He slid the long steel knife along the cured ham and sliced sheaths no thicker than the wax paper upon which they lay. One needs a sharp knife, mettle, and a firm wrist to make such cuts and the man possessed all of these qualities. The translucent slices, intervals of meat and fat, were slick and moist and I suppose I breached proper etiquette when I stuffed the entire sample of the Pata Negra into my maw. (I think I was supposed to share the slices with my wife.)
Bellota-Bellota is in the 7th arrondissement and specializes in Pata Negra or the black Iberian pork indigenous to southern Spain. In the ham you are supposed to be able to taste the acorns, the principal diet of the pig, but I did not - I suppose my gluttonous approach left much to be desired. What I did taste, however, was unequivocally the very best cured meat I had ever had. Words like unctuous and sublime come to mind and are probably understatements.

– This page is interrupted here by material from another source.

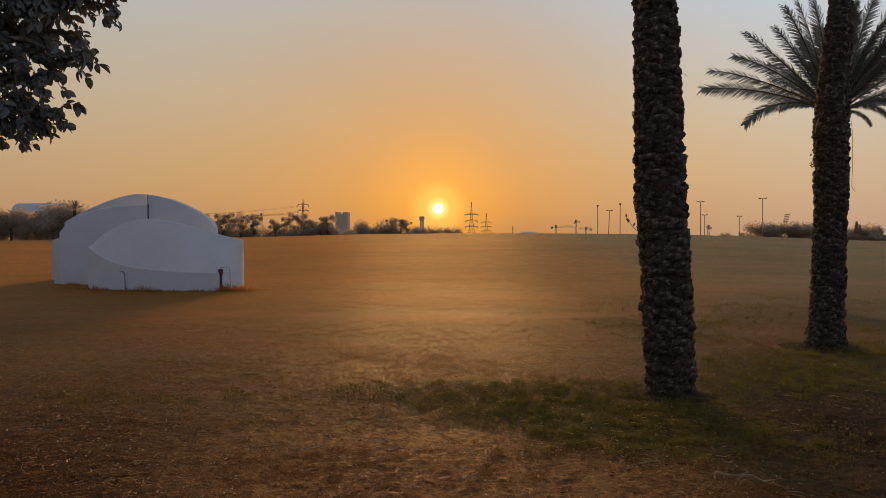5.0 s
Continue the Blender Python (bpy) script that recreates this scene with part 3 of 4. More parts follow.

The small shop also sells wines and cheeses to pair with the hams which hang hypnotically in the window. They also serve lunch and dinner and the sandwiches and tapas are a good way to sample the different charcuterie. We bought bags of the traditional bellota and a bottle of red wine, stopped at the boulanger patissier for a baguette (but only a baguette because one does not want to disrupt the rhythm of the evening bread queue), and enjoyed a simple, wonderful, Franco-Iberian meal.